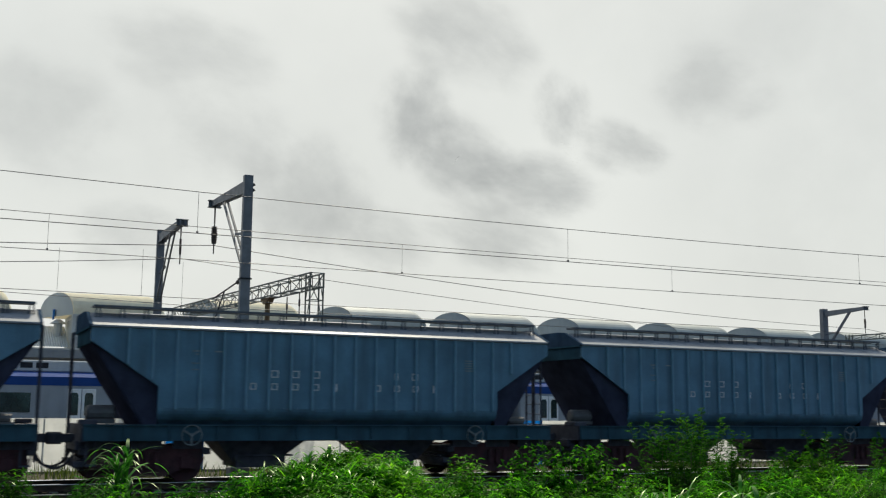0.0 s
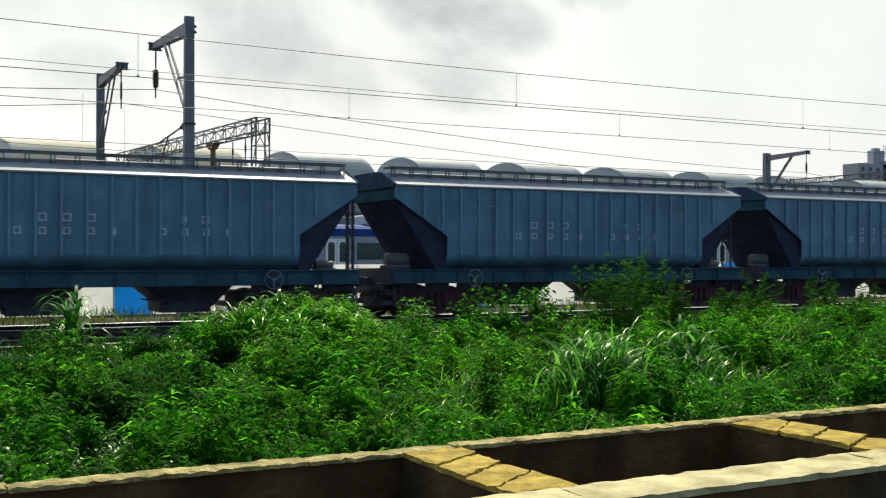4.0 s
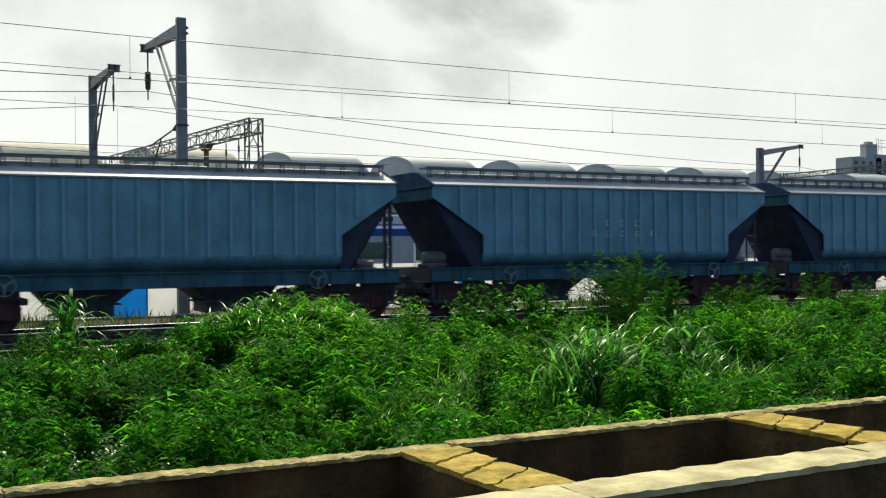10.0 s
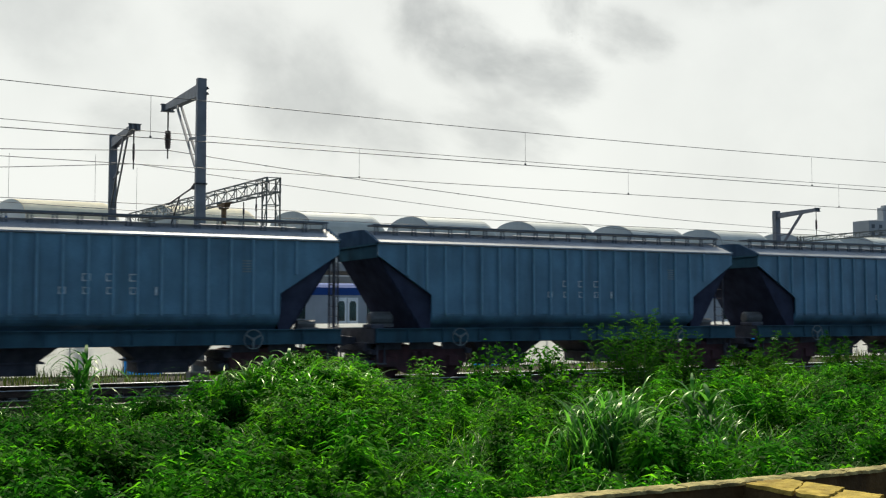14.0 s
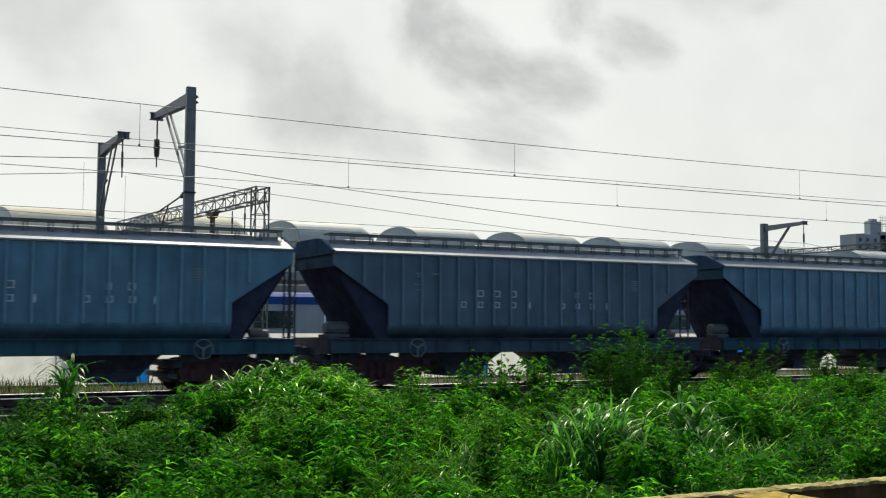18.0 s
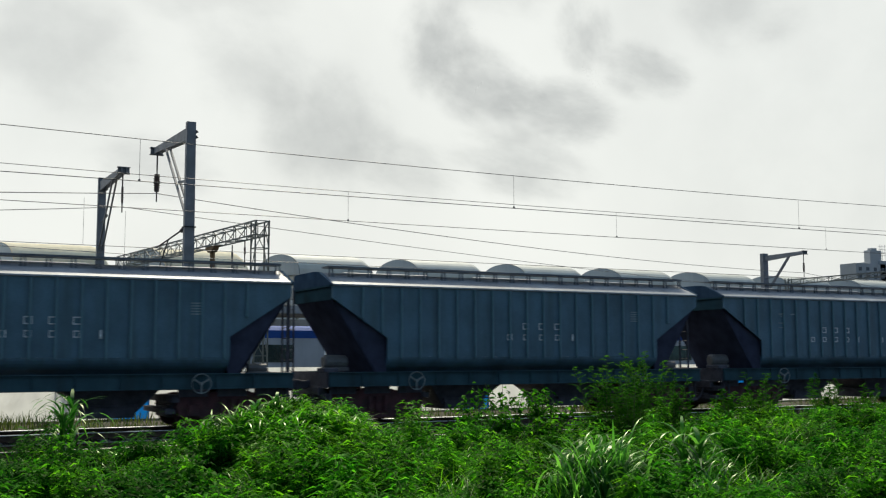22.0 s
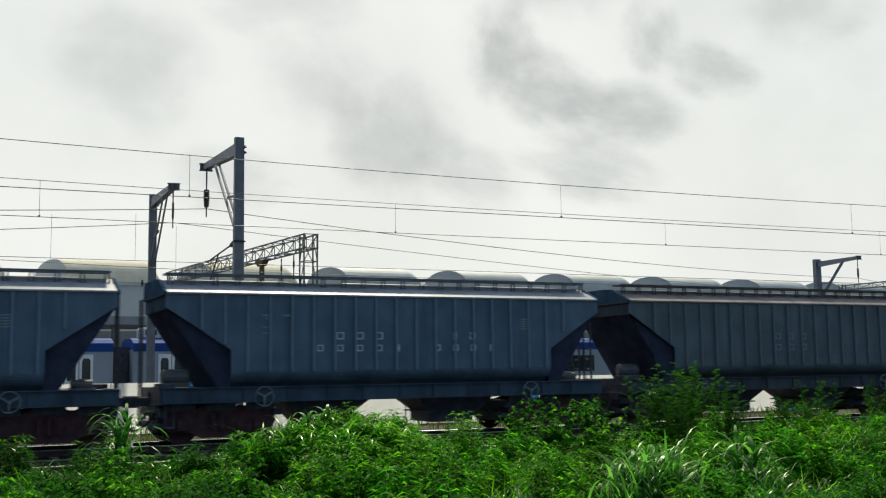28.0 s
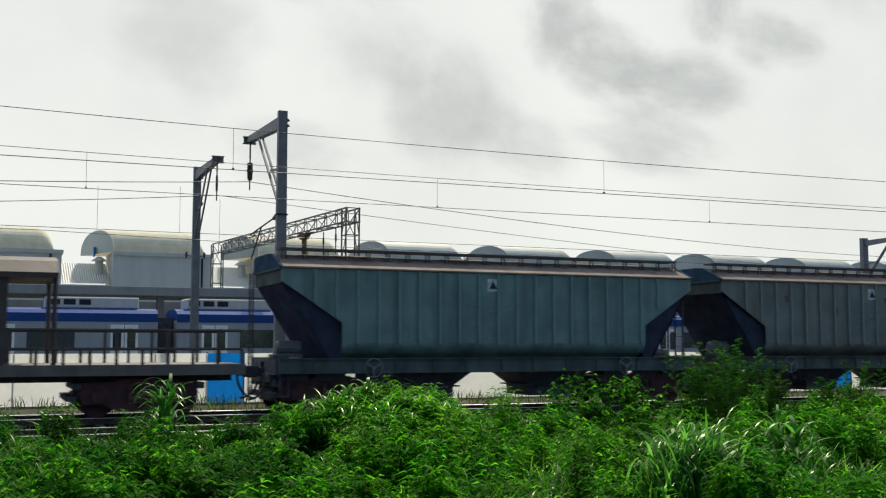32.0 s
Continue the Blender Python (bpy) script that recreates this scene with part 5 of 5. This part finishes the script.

## What this task involves
Except for the pictures, reproduce every line exactly.

## Completed task
0.0 s
4.0 s
10.0 s
14.0 s
18.0 s
22.0 s
28.0 s
32.0 s
Continue the Blender Python (bpy) script that recreates this scene with part 5 of 5. This part finishes the script.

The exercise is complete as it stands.